Читаем Человек за письменным столом полностью

Здоровый человек, счастливый семьянин должен быть Толстым, чтобы без особой причины заболеть страхом смерти, Иван же Ильич, пока он здоров и благополучен, не может думать о смерти, как не может сосредоточенно думать по любому другому отвлеченному поводу.

Но мысль эта от других неприятных мыслей отличается тем, что она вечная потенция, которую ежеминутно сны, слова, впечатления могут реализовать судорогой страха. Иногда на поверхность ее вызывает просто отсутствие других представлений, занимающих ум; так бывает в ночи, когда человек пробуждается пустой и вдруг на переходе к бодрствованию с омерзением и сопротивлением представляет себе собственное небытие.

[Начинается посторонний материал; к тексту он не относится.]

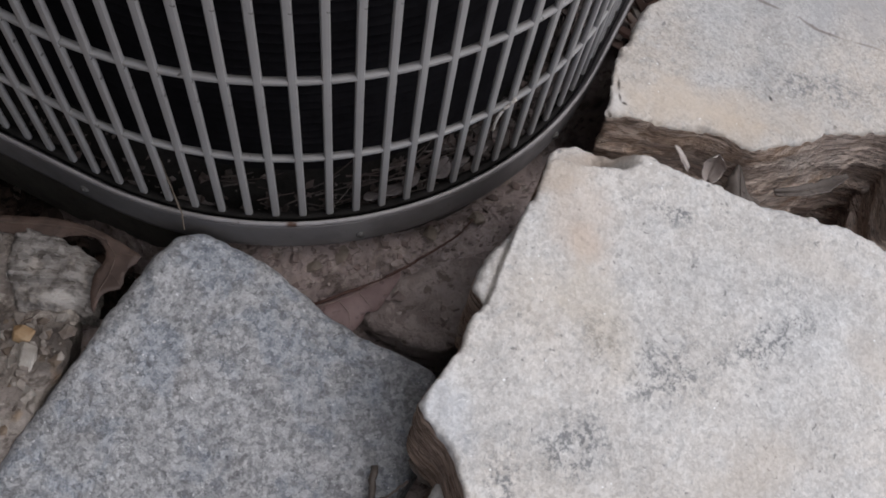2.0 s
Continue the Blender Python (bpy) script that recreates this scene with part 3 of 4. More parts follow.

Об этом прояснении и затемнении представлений писал уже Ларошфуко: «Колебания, которым подвержено мужество многих доблестных людей, объясняется тем, что смерть по-разному предстает их воображению. В различные моменты она присутствует в нем с разной степенью ясности… Единственное, что в его <разума> силах, — это посоветовать нам отвратить от нее взоры и сосредоточить их на чем-нибудь другом. Катон и Брут обратились к возвышенным помыслам, а не так давно некий лакей удовольствовался тем, что пустился в пляс на том самом эшафоте, где его должны были колесовать. Невзирая на то, что побуждения различны, — результат один и тот же».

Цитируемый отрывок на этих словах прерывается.